“You have heard that it was said, ‘You shall love your neighbor and hate your enemy.’ But I say to you, Love your enemies and pray for those who persecute you.”
President Obama has been widely criticized for shaking hands with Venezuelan President Hugo Chavez. Newt Gingrich was on the Today Show yesterday morning, and on Fox News, calling it a sign of weakness, and a terrible signal to send to the world.
At a news conference, Obama brushed aside the criticism, saying, “It's unlikely that as a consequence of me shaking hands or having a polite conversation with Mr. Chavez that we are endangering the strategic interests of the United States.” He went on to observe to the reporters, “I don't think anybody can find any evidence that that would do so. Even within this imaginative crowd, I think you would be hard-pressed to paint a scenario in which U.S. interests would be damaged as a consequence of us having a more constructive relationship with Venezuela.”
In the election it seemed important to many voters that our President be a Christian. Much was made of the seemingly eternal myth that Obama was a Muslim. But apparently, for many Americans, being a Christian means something other than being a follower of Jesus.
In his criticism of Obama, Gingrich compared his actions to the “weakness” shown by Jimmy Carter. In the mind of the former Speaker, “weakness” was the foreign policy strategy of the Carter administration. I think historians will say that Carter did achieve enormous progress on peace in the Middle East, and he did advance the cause of human rights. But we should never let history get in the way of political rhetoric. Conservatives now refer to Carter in the same way that Liberals once referred to Hoover, as the prime example of political failure. But there is also an issue of how we understand the public practice of Jesus' teachings. President Carter was in many ways the most self-consciously Christian president in our history. (We need to be careful in that observation. Lincoln was our greatest theological thinker and Teddy Roosevelt was a Social Gospel preacher. Many other presidents leaned heavily on Christian theology. But Carter was publicly self-conscious about his faith in a way that others have not been.) Christianity, in practice, often appears to be weakness. Most people, even most people who call themselves Christians (it seems), believe in hating your enemies.

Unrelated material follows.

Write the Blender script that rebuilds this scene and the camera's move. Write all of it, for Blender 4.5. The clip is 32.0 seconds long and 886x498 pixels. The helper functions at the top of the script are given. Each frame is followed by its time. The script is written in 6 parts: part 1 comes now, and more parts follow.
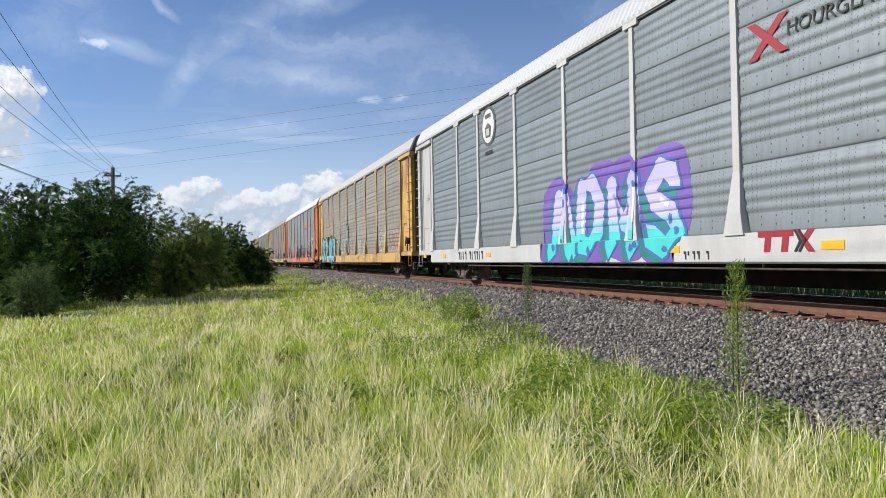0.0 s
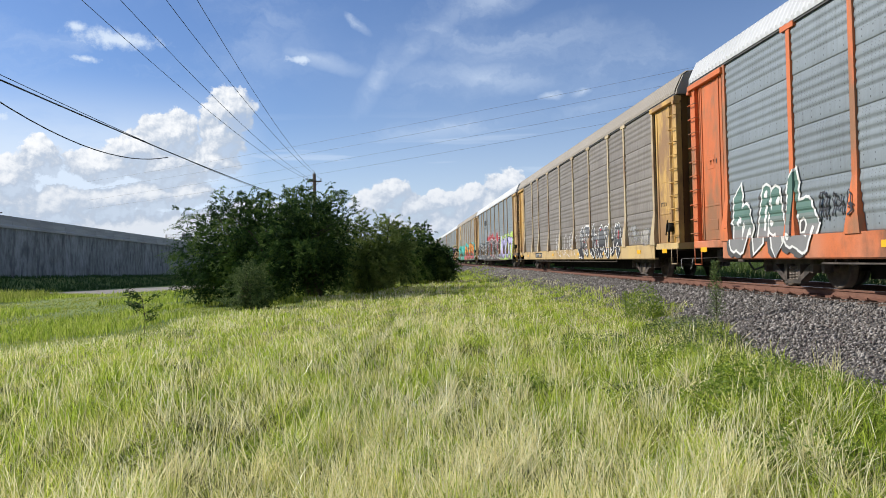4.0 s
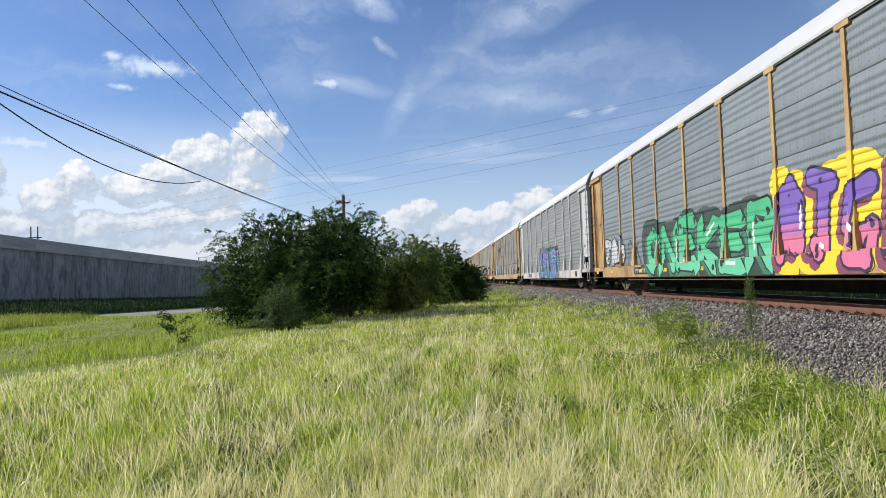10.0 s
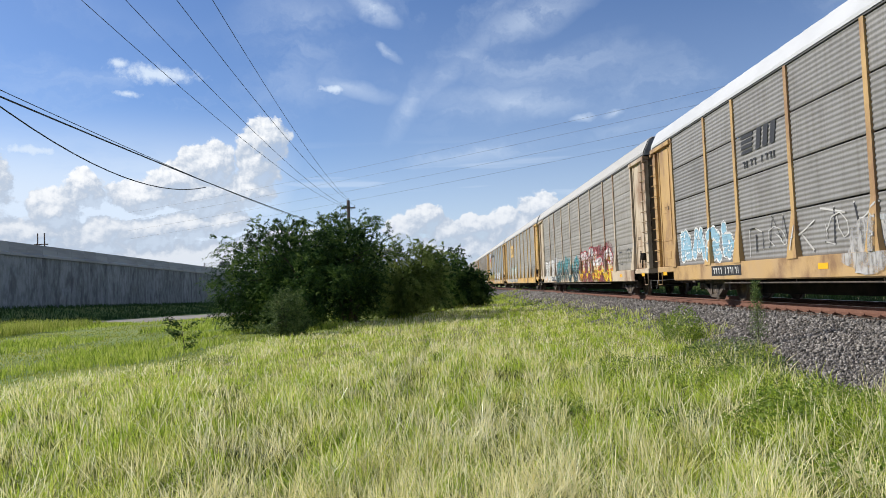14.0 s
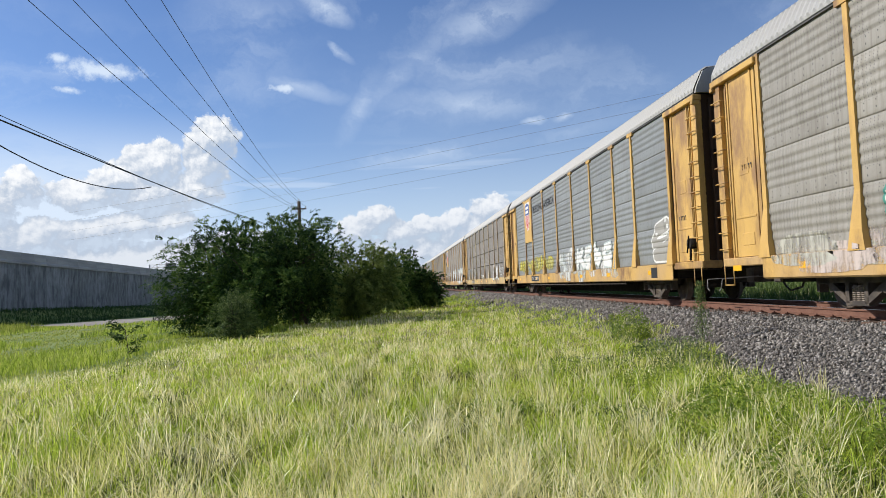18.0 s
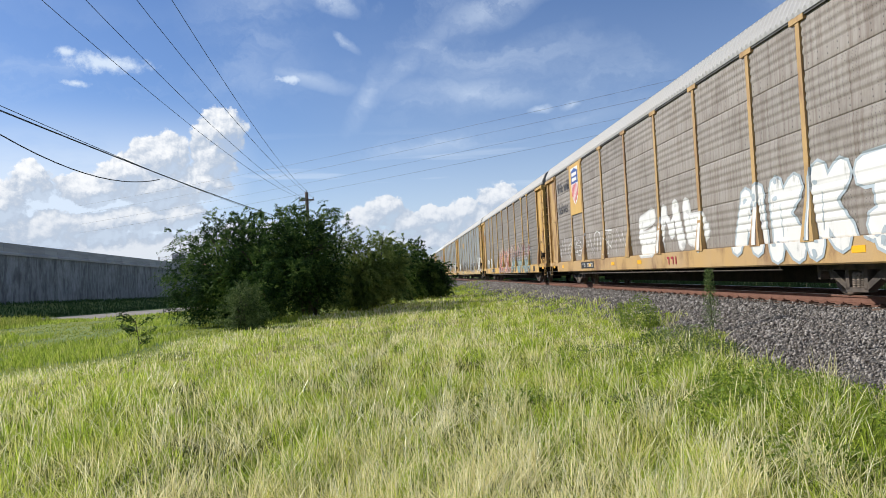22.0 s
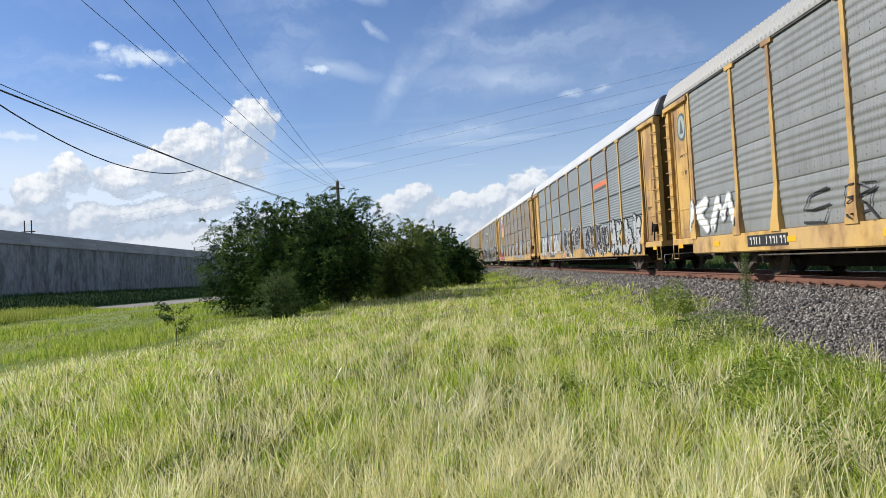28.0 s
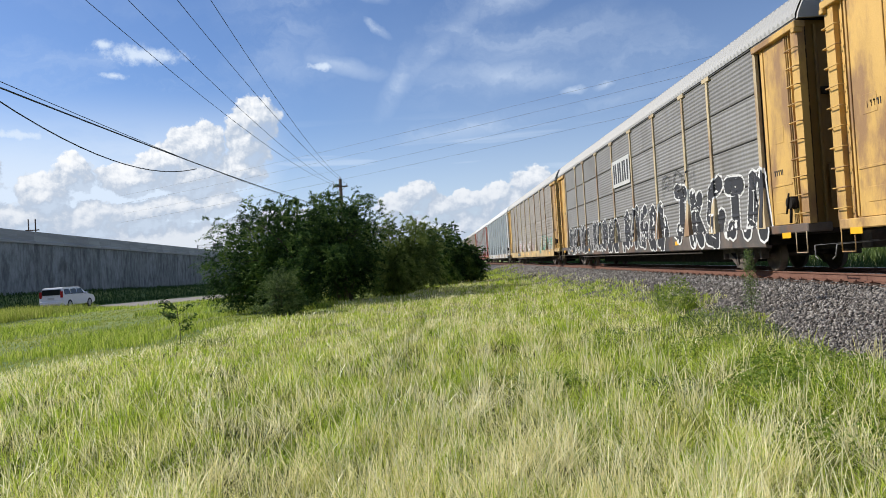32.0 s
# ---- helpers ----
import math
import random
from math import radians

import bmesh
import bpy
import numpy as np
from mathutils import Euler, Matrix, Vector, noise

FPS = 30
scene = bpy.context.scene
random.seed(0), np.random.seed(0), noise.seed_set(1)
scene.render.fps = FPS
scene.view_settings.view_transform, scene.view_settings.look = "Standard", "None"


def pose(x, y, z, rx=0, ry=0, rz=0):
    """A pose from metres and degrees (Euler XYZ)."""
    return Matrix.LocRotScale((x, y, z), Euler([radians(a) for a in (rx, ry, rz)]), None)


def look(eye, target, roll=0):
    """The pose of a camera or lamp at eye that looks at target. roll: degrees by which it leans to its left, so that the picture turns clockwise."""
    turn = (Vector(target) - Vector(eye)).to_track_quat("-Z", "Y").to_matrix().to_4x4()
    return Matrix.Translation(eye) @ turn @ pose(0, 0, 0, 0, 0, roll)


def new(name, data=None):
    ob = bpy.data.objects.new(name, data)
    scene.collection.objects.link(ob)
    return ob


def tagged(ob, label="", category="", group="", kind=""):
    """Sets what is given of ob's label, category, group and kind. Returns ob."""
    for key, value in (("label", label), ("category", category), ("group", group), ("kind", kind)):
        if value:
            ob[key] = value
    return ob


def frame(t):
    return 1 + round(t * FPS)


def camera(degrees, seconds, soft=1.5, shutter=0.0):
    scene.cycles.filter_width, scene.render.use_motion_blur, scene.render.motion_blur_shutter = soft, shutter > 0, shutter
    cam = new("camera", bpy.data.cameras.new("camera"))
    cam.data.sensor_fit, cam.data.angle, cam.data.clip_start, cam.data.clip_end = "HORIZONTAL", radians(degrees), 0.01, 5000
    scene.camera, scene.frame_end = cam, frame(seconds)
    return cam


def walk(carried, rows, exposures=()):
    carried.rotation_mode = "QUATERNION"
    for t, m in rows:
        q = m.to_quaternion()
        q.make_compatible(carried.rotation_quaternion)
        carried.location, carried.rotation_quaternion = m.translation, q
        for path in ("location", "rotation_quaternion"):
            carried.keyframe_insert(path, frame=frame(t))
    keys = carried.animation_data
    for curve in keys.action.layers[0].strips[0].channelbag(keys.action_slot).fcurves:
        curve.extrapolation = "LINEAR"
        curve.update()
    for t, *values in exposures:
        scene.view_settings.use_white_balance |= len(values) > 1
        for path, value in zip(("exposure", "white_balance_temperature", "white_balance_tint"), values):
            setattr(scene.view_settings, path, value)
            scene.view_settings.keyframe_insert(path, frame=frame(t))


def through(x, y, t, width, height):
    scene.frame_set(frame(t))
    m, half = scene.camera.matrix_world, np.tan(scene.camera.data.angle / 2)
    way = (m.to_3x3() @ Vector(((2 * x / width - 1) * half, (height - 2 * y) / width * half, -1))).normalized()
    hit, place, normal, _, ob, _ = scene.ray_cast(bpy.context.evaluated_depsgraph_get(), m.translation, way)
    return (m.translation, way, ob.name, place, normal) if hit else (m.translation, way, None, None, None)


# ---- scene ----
# the camera, hand-held beside the track, and its slow pan
cam = camera(65.0, 32.0, 0.9)
EYE_X, EYE_Y, EYE_Z = 0.0, 0.0, 1.6
# seconds, yaw, pitch, roll
PATH = [
    (0.0, -17.97, 0.75, 1.05),
    (0.5, -12.04, 0.17, 1.27),
    (1.0, -8.74, -0.22, 1.49),
    (1.5, -6.62, -0.36, 1.70),
    (2.0, -5.18, -0.25, 1.67),
    (2.5, -4.33, -0.01, 1.65),
    (3.0, -3.85, 0.30, 1.51),
    (3.5, -3.48, 0.62, 1.38),
    (4.0, -3.01, 0.83, 1.39),
    (4.5, -2.43, 1.01, 1.38),
    (6.5, -1.90, 1.69, 1.74),
    (7.0, -2.08, 1.85, 1.84),
    (7.5, -1.99, 1.96, 2.14),
    (8.0, -1.67, 2.14, 2.15),
    (8.5, -1.27, 2.31, 2.08),
    (9.0, -0.90, 2.44, 1.98),
    (9.5, -0.72, 2.50, 1.95),
    (10.0, -0.64, 2.52, 1.93),
    (10.5, -0.54, 2.53, 1.97),
    (11.0, -0.35, 2.54, 1.97),
    (11.5, -0.10, 2.57, 2.00),
    (12.0, 0.09, 2.66, 1.96),
    (12.5, 0.17, 2.76, 2.01),
    (13.0, 0.10, 2.86, 2.06),
    (13.5, -0.08, 2.93, 2.06),
    (14.0, -0.21, 2.92, 2.20),
    (14.5, -0.36, 2.91, 2.15),
    (16.5, -2.86, 2.52, 2.17),
    (17.0, -3.49, 2.50, 2.25),
    (17.5, -3.87, 2.62, 2.43),
    (18.0, -4.15, 2.88, 2.39),
    (18.5, -4.36, 3.10, 2.31),
    (19.0, -4.38, 3.17, 2.32),
    (19.5, -4.30, 3.08, 2.12),
    (20.0, -4.08, 2.83, 2.15),
    (20.5, -3.86, 2.54, 2.13),
    (21.0, -3.65, 2.28, 2.37),
    (21.5, -3.55, 2.13, 2.63),
    (22.0, -3.48, 2.08, 2.83),
    (22.5, -3.42, 2.06, 3.00),
    (23.0, -3.27, 2.00, 3.22),
    (23.5, -3.00, 1.89, 3.42),
    (24.0, -2.68, 1.79, 3.41),
    (24.5, -2.32, 1.79, 3.36),
    (25.0, -2.00, 1.83, 3.15),
    (25.5, -1.70, 1.85, 3.04),
    (26.0, -1.44, 1.78, 3.00),
    (26.5, -1.15, 1.61, 3.20),
    (28.5, -0.93, 1.07, 3.40),
    (29.0, -1.10, 1.03, 3.53),
    (29.5, -1.20, 1.04, 3.45),
    (30.0, -1.19, 0.99, 3.55),
    (30.5, -1.08, 0.96, 3.59),
    (31.0, -0.89, 0.92, 3.49),
    (31.5, -0.74, 0.92, 3.44),
    (32.0, -0.68, 0.95, 3.56),
]
# the arms swing back a little with the first turn
SWING = {0.0: 0.28, 0.5: 0.18, 1.0: 0.10, 1.5: 0.04}
walk(cam, [(t, pose(EYE_X, EYE_Y + SWING.get(t, 0.0), EYE_Z, 90 + p, r, a)) for t, a, p, r in PATH], [(0.0, 0.22), (32.0, 0.22)])

# ---------------------------------------------------------------- light and sky
SUN_AZ, SUN_EL = -72.0, 33.0      # degrees from the track's direction, and up
SKY_POWER, SUN_POWER = 0.068, 4.7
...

Why does hatred (and fear) so easily masquerade as strength, while love is often mistaken for weakness? In the First Letter of John, the writer says that “perfect love casts out fear.” If we are sufficiently committed to love one another, even our enemies, then we are no longer afraid of being thought weak.
Just so we’re clear, I am not holding up President Obama as the embodiment of Christian love or Jesus’ teaching. And I don’t think he was trying to make a Christian witness in extending his hand to Hugo Chavez, although that would have been wonderful. My guess is that he was just being polite, which is not a bad place to start.
But there is more at stake here than shaking hands.
If we cannot begin, even in the smallest and most innocuous way, to embody some faint shadow of Jesus’ teaching in world affairs, then what hope do we have? If we really do not believe, even in the smallest way, in the transforming power of love, then what hope is there for world peace?